Collected material
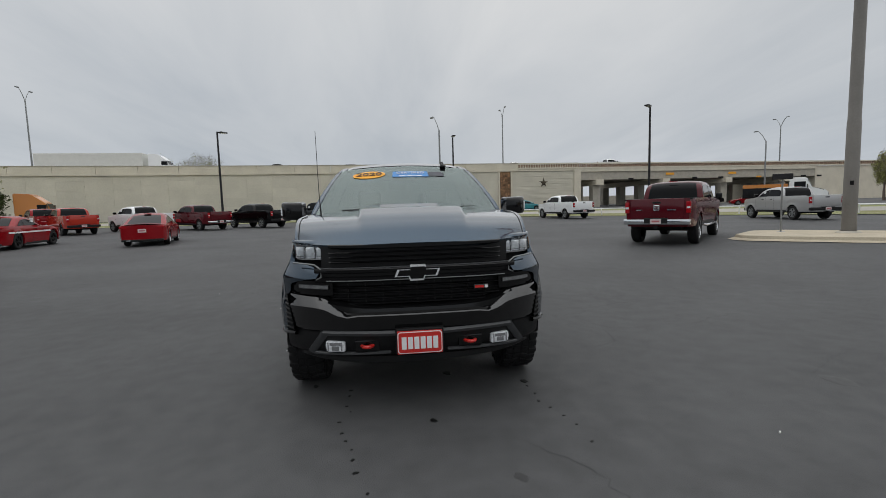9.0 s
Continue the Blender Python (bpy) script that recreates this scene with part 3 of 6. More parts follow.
# long window sticker on the driver's glass
ml = part("window_sticker", grid([[(x, -(-(cab_y(z) - 0.008)), z) for x in (0.366, 0.446)] for z in [1.385 + 0.0285 * k for k in range(12)]]), STICKER_BLUE, TRUCK, "long pale-blue price sheet inside the driver's window")
for k in range(9):
    z = 1.405 + 0.031 * k
    part("sheet_line", grid([[(x, cab_y(zz) - 0.005, zz) for x in (0.376, 0.436 - 0.008 * (k % 3))] for zz in (z, z + 0.016)]), PAPER, ml)

# rear wall of the cab and its window
rows = [[(-0.985 - 0.02 * (1 - (y / 0.9) ** 2) + 0.06 * max(0, z - 1.80), y * (cab_y(max(1.39, z)) / 0.93), z) for y in [-0.93 + 0.1162 * k for k in range(17)]] for z in (0.55, 1.0, 1.38, 1.45, 1.60, 1.75, 1.83, 1.895)]
part("cab_back", grid(rows), PAINT, TRUCK, smooth=40)
rows = [[(-1.012 + 0.06 * max(0, z - 1.80), y, z) for y in (-0.62, 0, 0.62)] for z in (1.47, 1.62, 1.80)]
part("rear_window", grid(rows), FAR_GLASS, TRUCK, "dark rear window")
part("high_brake_lamp", box(-1.0, -0.955, -0.16, 0.16, 1.862, 1.882, 0.004), RED_LENS, TRUCK)
rows = [[(x, y, 1.905 + z) for y, z in ((-0.62, -0.02), (-0.6, 0.02), (0, 0.048), (0.6, 0.02), (0.62, -0.02))] for x in (-1.005, -0.93)]
part("roof_spoiler", grid(rows), PAINT, TRUCK, smooth=40)

# roof antenna fin
fin = [(0.60, 0.0), (0.745, 0.0), (0.725, 0.016), (0.69, 0.032), (0.655, 0.054), (0.605, 0.060), (0.598, 0.03)]
bm = bmesh.new()
add_prism(bm, [(x - 0.05, 1.895 + z) for x, z in fin], 0.42, 0.45, "y")
add_box(bm, 0.54, 0.74, 0.405, 0.465, 1.880, 1.900, 0.006)
part("roof_antenna", bm, PLASTIC, TRUCK, "black fin antenna")
part("whip_antenna", tube([(1.52, -0.80, 1.40), (1.515, -0.81, 1.62), (1.49, -0.82, 2.16)], [0.006, 0.0030, 0.0020], 6), PLASTIC, TRUCK, "thin whip antenna")

# hood
def hood_z(t, a):
    """Height of the hood at the share t of its length and a of its half width."""
    edge = fender_top(1.36 + 1.07 * t) - 0.002
    crown = 0.040 * (1 - a * a) * (1 - 0.3 * t)
    y = a * 0.9
    dome_w = 0.47 - 0.06 * t
    d = max(0.0, min(1.0, (dome_w - y) / 0.045))
    d = d * d * (3 - 2 * d)
    fade = min(1.0, max(0.0, (0.95 - t) / 0.35)) * min(1.0, t / 0.08 + 0.35)
    s = max(0.0, min(1.0, (0.31 - 0.10 * t - y) / 0.025)) * max(0.0, min(1.0, (0.56 - t) / 0.02)) * max(0.0, min(1.0, (t - 0.12) / 0.12))
    roll = 0.040 * max(0.0, (t - 0.90) / 0.10) ** 2 * (1 - a ** 4)
    return edge + crown + 0.046 * d * fade - 0.034 * s - roll


def hood_at(t, v, lift=0.0):
    """A point of the hood, t along it and v across it from side to side."""
    back = 1.345 + 0.06 * (1 - v * v)
    x = back + (2.712 - 0.282 * abs(v) ** 3.6 - back) * t
    xe = min(x, 1.36 + 1.07 * t)
    half = side_y(min(xe, 2.42), fender_top(min(xe, 2.42))) - 0.010
    return x, v * half, hood_z(t, abs(v)) + lift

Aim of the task
Skip every picture and transcribe the data above exactly.

Answer to the task
9.0 s
Continue the Blender Python (bpy) script that recreates this scene with part 3 of 6. More parts follow.
# long window sticker on the driver's glass
ml = part("window_sticker", grid([[(x, -(-(cab_y(z) - 0.008)), z) for x in (0.366, 0.446)] for z in [1.385 + 0.0285 * k for k in range(12)]]), STICKER_BLUE, TRUCK, "long pale-blue price sheet inside the driver's window")
for k in range(9):
    z = 1.405 + 0.031 * k
    part("sheet_line", grid([[(x, cab_y(zz) - 0.005, zz) for x in (0.376, 0.436 - 0.008 * (k % 3))] for zz in (z, z + 0.016)]), PAPER, ml)

# rear wall of the cab and its window
rows = [[(-0.985 - 0.02 * (1 - (y / 0.9) ** 2) + 0.06 * max(0, z - 1.80), y * (cab_y(max(1.39, z)) / 0.93), z) for y in [-0.93 + 0.1162 * k for k in range(17)]] for z in (0.55, 1.0, 1.38, 1.45, 1.60, 1.75, 1.83, 1.895)]
part("cab_back", grid(rows), PAINT, TRUCK, smooth=40)
rows = [[(-1.012 + 0.06 * max(0, z - 1.80), y, z) for y in (-0.62, 0, 0.62)] for z in (1.47, 1.62, 1.80)]
part("rear_window", grid(rows), FAR_GLASS, TRUCK, "dark rear window")
part("high_brake_lamp", box(-1.0, -0.955, -0.16, 0.16, 1.862, 1.882, 0.004), RED_LENS, TRUCK)
rows = [[(x, y, 1.905 + z) for y, z in ((-0.62, -0.02), (-0.6, 0.02), (0, 0.048), (0.6, 0.02), (0.62, -0.02))] for x in (-1.005, -0.93)]
part("roof_spoiler", grid(rows), PAINT, TRUCK, smooth=40)

# roof antenna fin
fin = [(0.60, 0.0), (0.745, 0.0), (0.725, 0.016), (0.69, 0.032), (0.655, 0.054), (0.605, 0.060), (0.598, 0.03)]
bm = bmesh.new()
add_prism(bm, [(x - 0.05, 1.895 + z) for x, z in fin], 0.42, 0.45, "y")
add_box(bm, 0.54, 0.74, 0.405, 0.465, 1.880, 1.900, 0.006)
part("roof_antenna", bm, PLASTIC, TRUCK, "black fin antenna")
part("whip_antenna", tube([(1.52, -0.80, 1.40), (1.515, -0.81, 1.62), (1.49, -0.82, 2.16)], [0.006, 0.0030, 0.0020], 6), PLASTIC, TRUCK, "thin whip antenna")

# hood
def hood_z(t, a):
    """Height of the hood at the share t of its length and a of its half width."""
    edge = fender_top(1.36 + 1.07 * t) - 0.002
    crown = 0.040 * (1 - a * a) * (1 - 0.3 * t)
    y = a * 0.9
    dome_w = 0.47 - 0.06 * t
    d = max(0.0, min(1.0, (dome_w - y) / 0.045))
    d = d * d * (3 - 2 * d)
    fade = min(1.0, max(0.0, (0.95 - t) / 0.35)) * min(1.0, t / 0.08 + 0.35)
    s = max(0.0, min(1.0, (0.31 - 0.10 * t - y) / 0.025)) * max(0.0, min(1.0, (0.56 - t) / 0.02)) * max(0.0, min(1.0, (t - 0.12) / 0.12))
    roll = 0.040 * max(0.0, (t - 0.90) / 0.10) ** 2 * (1 - a ** 4)
    return edge + crown + 0.046 * d * fade - 0.034 * s - roll


def hood_at(t, v, lift=0.0):
    """A point of the hood, t along it and v across it from side to side."""
    back = 1.345 + 0.06 * (1 - v * v)
    x = back + (2.712 - 0.282 * abs(v) ** 3.6 - back) * t
    xe = min(x, 1.36 + 1.07 * t)
    half = side_y(min(xe, 2.42), fender_top(min(xe, 2.42))) - 0.010
    return x, v * half, hood_z(t, abs(v)) + lift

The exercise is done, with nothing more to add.